Fig 1 from Protassov et al. (2002)

Why the dichotomy in the two cases? David and Eric basically said during the Q&A that followed their talks that when we know that some statistic is calibrated, we can tell how it is distributed, but when it is not, we usually don’t know how badly off it will be in specific cases.

Here’s an interesting tidbit. A long time ago, in the infancy of my grad studenthood, I learned the following trick. When you are confronted with an emission line spectrum, and you think you see a weak line just barely above noise, how do you avoid getting fooled? You flip the spectrum over and look at it upside down! Does that feature still look like a line?
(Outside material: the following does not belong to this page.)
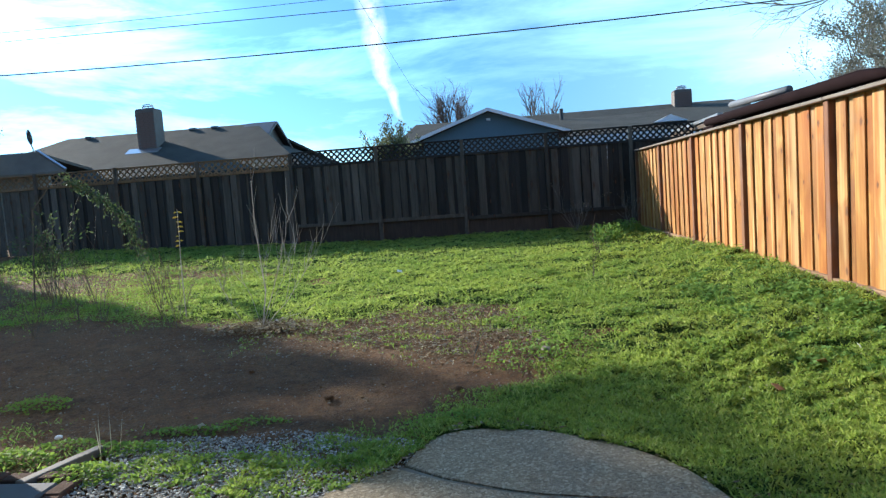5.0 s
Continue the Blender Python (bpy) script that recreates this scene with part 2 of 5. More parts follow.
def redwood(name, cols, sap, red=1.0):
    """Flat-sawn redwood boards: hue by board, arched figure, pale sapwood, knots and water stains."""
    k = Nodes(name, 0.7, 0, 0.3)
    hue = k.ramp(k.random(), *[(i / (len(cols) - 1), c) for i, c in enumerate(cols)])
    fine = k.noise(k.coords((1, 1, 0.03), True), 120, 4, 0.6, 0.3)
    fig = k.t.nodes.new("ShaderNodeTexWave")
    fig.bands_direction = "Y"
    for key, v in (("Scale", 5.5), ("Distortion", 9.0), ("Detail", 2.0), ("Detail Scale", 0.9), ("Detail Roughness", 0.55)):
        fig.inputs[key].default_value = v
    k.t.links.new(k.coords((0.3, 1, 0.11), True), fig.inputs["Vector"])
    broad = k.noise(k.coords((1, 0.8, 0.22), True), 5.0, 4, 0.55, 0.8)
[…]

Then you are probably OK with thinking it is real.

But why should that trick work? Our brains seem to be somehow rigged to discount absorption lines, so that when an emission feature is flipped over, it becomes “less significant”. This is the opposite of the usual F-test, and is in fact in line with the method recommended by Protassov et al.

Why this should be so, I have no idea. Will that trick work with trained statisticians? Or even with all astronomers? I have no answers, only questions.